Smartphone manufactured by HTC

The HTC 7 Mozart (also known as the HTC Mozart), is a mobile smartphone running the Windows Phone operating system. The phone was designed and manufactured by HTC.

The HTC 7 Mozart is one of three Windows Phone handsets available from HTC in the UK at launch, and has a focus on high-fidelity audio with Dolby Mobile and SRS surround sound built in. It is also the only Windows Phone product from HTC with a Qualcomm S2 Generation chipset. All others use the S1 generation (As of August 20, 2011).

Available exclusively on Orange from 21 October 2010 to 2011, the HTC 7 Mozart is very similar in size and styling to many other HTC handsets, save that it boasts the three standard buttons below the screen specified by Microsoft across all Windows Phone devices.

== Operating system ==
There was a lot of speculation whether HTC Mozart was to get the 7.8 Update. This was confirmed by HTC and the update was released on 14/03/2013. The most recent update is the Build 7.10.8862.144 live tile fix which can be downloaded via Zune.

Since 2012, people have reported they were able to upgrade to 7.8 RTM using a cab sender utility. This method of upgrading has proved successful to many people but it is only recommended for advanced users.

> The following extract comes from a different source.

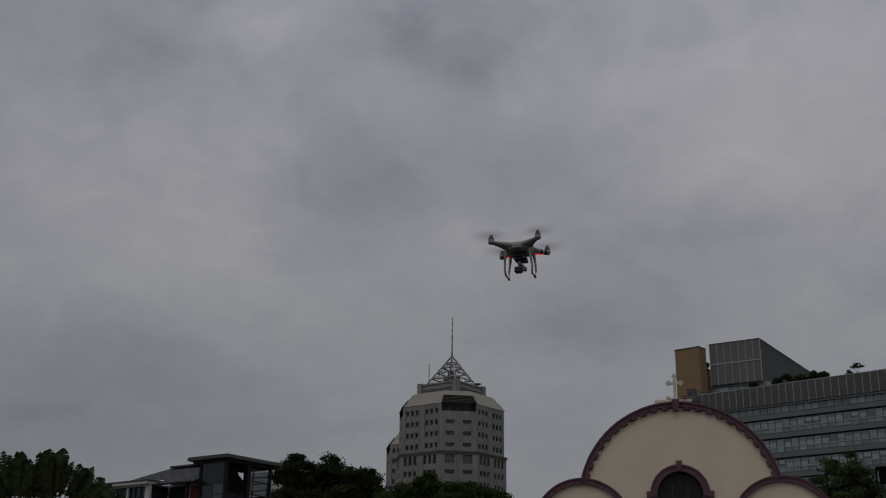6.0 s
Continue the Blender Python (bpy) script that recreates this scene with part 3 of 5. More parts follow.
def make_church():
    ch = thing("church", pose(*polar(CH_AZ, CH_D, EYE), 0, 0, -CH_AZ), "cream church with arched facade, maroon trim and round window", "church")
    WC = (0.0, 5.34)  # window centre, above eye height

    def inside(u, z):
        if z < -EYE:
            return False
        if abs(u) < 5.73 and z < 4.03:
            return True
        if u * u + (z - 5.02) ** 2 < 3.86 ** 2 and z > 4.0:
            return True
        return (abs(u) - 3.77) ** 2 + (z - 4.03) ** 2 < 1.92 ** 2

    bm = bmesh.new()
    loops = []
    steps = 240
    for k in range(steps):
        a = 2 * math.pi * k / steps
        c, s = math.cos(a), math.sin(a)
        lo, hi = 0.9, 12.0
        for _ in range(40):
            mid = (lo + hi) / 2
            lo, hi = (mid, hi) if inside(WC[0] + c * mid, WC[1] + s * mid) else (lo, mid)
        rin = 0.90
        loops.append([bm.verts.new(p) for p in ((c * rin, 0.35, WC[1] + s * rin), (c * rin, 0, WC[1] + s * rin), (c * lo, 0, WC[1] + s * lo), (c * lo, 0.5, WC[1] + s * lo))])
    for k in range(steps):
        p, q = loops[k], loops[(k + 1) % steps]
        for i in range(3):
            bm.faces.new((p[i], p[i + 1], q[i + 1], q[i]))
    part("facade_wall", bm, CREAM, ch)
    nave = bmesh.new()
    box(nave, -5.3, 5.3, 0.5, 22, -EYE, 3.4)
    prism(nave, [(-5.3, 0.5), (5.3, 0.5), (5.3, 22), (-5.3, 22)], 3.4, 5.4, [(-1.5, 0.5), (1.5, 0.5), (1.5, 22), (-1.5, 22)])
    part("nave", nave, CREAM, ch)
    # mouldings
    part("arch_moulding", arc_band(bmesh.new(), 0, 5.02, 3.69, 3.85, 13.0, 167.0, -0.16, 0.3, 72), MAROON, ch, "maroon arch moulding")
    part("arch_moulding", arc_band(bmesh.new(), 0, 5.02, 3.83, 3.895, 13.0, 167.0, -0.22, 0.34, 72), MAROON, ch)
    tooth = boxed(-0.115, 0.115, -0.15, 0.02, 0.0, 0.13, bevel=0.02)
    me = bpy.data.meshes.new("dentil")
    tooth.to_mesh(me)
    me.materials.append(MAROON)
    for k in range(23):
        a = 16.5 + (163.5 - 16.5) * k / 22
        if k == 11:
            continue
        c, s = math.cos(radians(a)), math.sin(radians(a))
        child("dentil", me, ch, m=pose(3.585 * c, 0, 5.02 + 3.585 * s, 0, 90 - a, 0))
    key = bmesh.new()
    prism(key, [(-0.10, -0.26), (0.10, -0.26), (0.10, 0.1), (-0.10, 0.1)], 8.56, 8.97, [(-0.15, -0.28), (0.15, -0.28), (0.15, 0.1), (-0.15, 0.1)])
    part("keystone", key, MAROON, ch)
    for s in (-1, 1):
        bm = bmesh.new()
        arc_band(bm, s * 3.77, 4.03, 1.74, 1.945, 0, 180, -0.14, 0.12, 48)
        for e in (-1, 1):
            x = s * 3.77 + e * 1.8425
            box(bm, x - 0.1025, x + 0.1025, -0.14, 0.12, -EYE, 4.03)
        part("side_arch_moulding", bm, MAROON, ch)
        bm = bmesh.new()
        arc_band(bm, s * 3.77, 4.03, 1.915, 1.97, 0, 180, -0.19, 0.14, 48)
        for e in (-1, 1):
            x = s * 3.77 + e * 1.9425
            box(bm, x - 0.0275, x + 0.0275, -0.19, 0.14, -EYE, 4.03)
        part("side_arch_lip", bm, MAROON, ch)
    # round window
    win = part("round_window", arc_band(bmesh.new(), 0, WC[1], 0.86, 1.10, 0, 360, -0.12, 0.2, 64), MAROON, ch, "maroon round window frame")
    part("outer_roll", arc_band(bmesh.new(), 0, WC[1], 1.06, 1.13, 0, 360, -0.16, 0.1, 64), MAROON, win)
    for k in range(4):
        bm = bmesh.new()
        prism(bm, [(-0.085, -0.18), (0.085, -0.18), (0.085, 0.05), (-0.085, 0.05)], 0.90, 1.27, [(-0.12, -0.18), (0.12, -0.18), (0.12, 0.05), (-0.12, 0.05)])
        bmesh.ops.transform(bm, matrix=Matrix.Translation((0, 0, WC[1])) @ Matrix.Rotation(radians(90 * k), 4, "Y"), verts=bm.verts)
        part("key_block", bm, MAROON, win)
    bm = bmesh.new()
    arc_band(bm, 0, WC[1], 0.001, 0.9, 0, 360, 0.20, 0.22, 48)
    part("pane", bm, STAINED, win, "dark leaded glass")
    for x in (-0.29, 0.29):
        part("glazing_bar", boxed(x - 0.014, x + 0.014, 0.16, 0.20, WC[1] - 0.52, WC[1] + 0.42), LEAD, win)
    grid = bmesh.new()
    for k in range(-5, 6):
        e = 0.15 * k
        r = math.sqrt(max(0.0, 0.86 ** 2 - e * e))
        box(grid, e - 0.006, e + 0.006, 0.185, 0.20, WC[1] - r, WC[1] + r)
        box(grid, -r, r, 0.186, 0.199, WC[1] + e - 0.006, WC[1] + e + 0.006)
    part("lead_grid", grid, STAINED, win)
    for u, z in ((-0.71, 7.26), (0.24, 7.24), (-1.29, 6.90), (-0.96, 6.80), (2.83, 7.31)):
        part("wall_anchor", tube(bmesh.new(), [(u, -0.03, z), (u, 0.01, z)], 0.014, 8), CONCRETE, ch, "small grey wall anchor")
    # plinth and cross over the keystone
    part("plinth", boxed(-0.80, 0.62, 0.12, 0.62, 8.60, 9.06, bevel=0.02), CREAM, ch)
    cr = bmesh.new()
    box(cr, -0.055, 0.055, -0.04, 0.07, 9.04, 9.98, bevel=0.012)
    box(cr, -0.235, 0.235, -0.035, 0.065, 9.63, 9.74, bevel=0.012)
    for x, z in ((0, 9.97), (-0.24, 9.685), (0.24, 9.685)):
        for dx, dz in ((0.0, 0.055), (-0.055, 0.0), (0.055, 0.0), (0, -0.055)):
            tube(cr, [(x + dx, -0.045, z + dz), (x + dx, 0.075, z + dz)], 0.047, 12)
    box(cr, -0.10, 0.10, -0.08, 0.11, 9.02, 9.10, bevel=0.015)
    cross = part("cross", cr, PALE_STONE, None)
    cross.matrix_basis = ch.matrix_basis
    tagged(cross, "pale stone cross with trefoil ends on the church gable", "cross")
    knob = lathe(bmesh.new(), [(0.05, 0), (0.09, 0.03), (0.10, 0.09), (0.07, 0.15), (0.02, 0.17)], 14, (-0.27, 0.25, 9.055))
    part("stone_knob", knob, PALE_STONE, ch, smooth=True)
    lamp = bmesh.new()
    box(lamp, 0.20, 0.46, -0.05, 0.12, 9.14, 9.21, bevel=0.02)
    box(lamp, 0.32, 0.36, 0.02, 0.06, 9.05, 9.15)
    fl = part("floodlight", lamp, OCHRE, None)
    fl.matrix_basis = ch.matrix_basis
    tagged(fl, "small tan floodlight on the church gable", "floodlight")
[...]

The 7.8 update gives the Mozart increased performance and battery life has an easy to spot improvement. The standard life on Windows Phone 7.5 was reported at around 5 hours of heavy usage. Windows Phone 7.8 however has increased battery life up to 10 hours on heavy usage.

== Announcement ==

Announced at the Windows Phone event in New York City on October 11, 2010.